Ancak neyse ki her zaman rutinleri bozan sıra dışılıklar yaşamak mümkün şu âlemde. BABA CAN’DIR dizisi de böylesi nitelikte gösterdi yüzünü. Farkı, yarattığı komedi dilinde! Aile söylemleri bıktırmıyor. Mizahi detaylar lastik gibi uzatılmamış, sahneler de gayet ölçülü tutulmuş. Böylece tam bir denge oluşmuş.

Börek üstü mum üfleterek ebeveynler kanadından duygusal takılan, her biri ayrı kaygıya düşmüş çocuklarla da günümüz çalışma temposunun insan ruhunu yok eden gerçeklerini hissettiren, en önemlisi doktorların çalışma temposundaki acımasızlığı aktararak insan sağlığını uykusunu alamamış yorgun ellere teslim eden hastane sistemini deşifre eden dizide komedinin uyarıcı mesajcılıktan esintilerle buluşturulması çok olumlu bir yol. Böylece yaşamın tüm hassasiyetlerini ve çatışmalarını komedi dilinin sunumunda yakalıyorsunuz.

Mesela; Satış-Pazarlama işine başvurup adam gibi bir iş beklerken kaçak vitaminlerin sokak satıcısı olan, bir de üstüne teminat senedi imzalamak durumunda kalan Emrecan ile iş arayan gençlerin yarasına parmak basıyor BABA CAN’DIR… Bu vesileyle hem pazarlama âlemindeki üçkâğıtçılığı dile getirildi, hem de evlatların suçunun-kabahatinin aynı zamanda babaların da sorumluluğu olduğu hassasiyeti kulaklara fısıldandı. Tabii anlayana sinek saz anlamayana davul zurna az!

Öte yandan holding patronu babasıyla problemli bir ilişki yaşayan Haluk’un zengin atmosferinde veya her biri kendi derdine düşmüş Ece-Emrecan-Egemen üçlemesinin baba ocağında ortak dramın, ‘baba-evlat’ ilişkisindeki kopukluk olduğunu algılamak da mümkün.

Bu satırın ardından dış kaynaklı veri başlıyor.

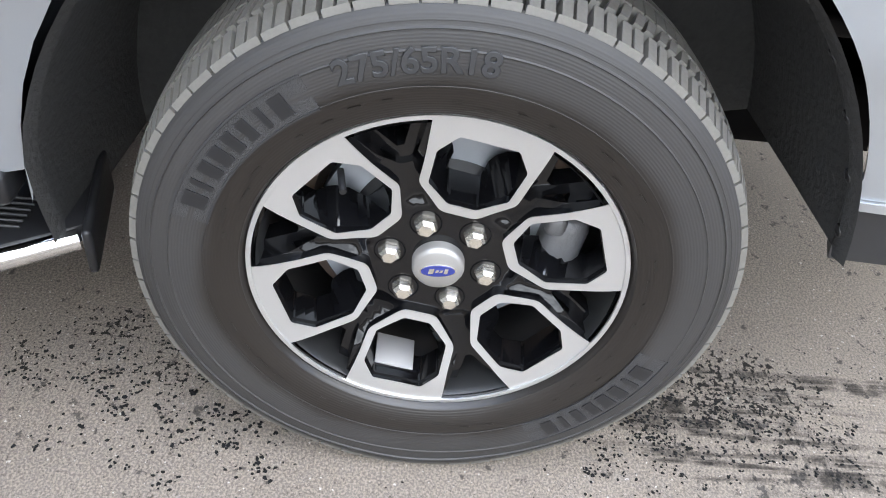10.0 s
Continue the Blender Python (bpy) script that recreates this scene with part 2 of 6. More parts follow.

Yani babalar ve çocukları hangi koşulda olursa olsun genellikle ayrı telden çalıyorlar bu zamanda… BABA CAN’DIR da bunu hem güldürerek, hem düşündürerek sunuyor bizi… Ve bu arada sımsıcak bir akışla kendi komedi çekiciliğini de koyuveriyor ortaya.

Anlayacağınız; Babalarının doğum gününü dahi hatırlamayan zamane çocuklarının çifte standartlı duyarsızlığına kızmalı mı? Yoksa modern zamanlarda gençlerin sorumluluğu çok, bu yüzden herkes kendi derdinde hoşgörüsüyle mi yaklaşmalı, şeklinde sorgulatarak yola çıkan BABA CAN’DIR o kadar bizden bir tablo çizdi ki sevmemek mümkün değil.

Sonuçta; Zevkler ayrı, algılar ayrı. AB grubunda dördüncü olan ama ne yazık ki Total kesim tarafından yeterince fark edilemeyen BABA CAN’DIR, TRT 1’in yaz ekranına getirdiği taze kan olarak dikkate değer bir yapım. Lakin ekrana çıkış öncesi pek bir sessiz kaldı sanırım. Eminim biraz daha gayretli tanıtımla Total izleyicisinin de ilgisi yakalanacaktır.

Baba evden çıkarken arkasından su dökerek uğurlama sahnesiyle rahmetli ninemi hatırlatıp çokça duygulandıran… Komedi diliyle farkını yaratıp, konusundan canlandırmasına ekrana hoş bir ‘baba’ tadı getiren dizi için son sözüm; Anlayana BABA CAN’dır… Anlamayana, yozlaştırıcı klişe komediler müstahaktır. Hiç bozmadan BABA CAN’DIR demeye devam.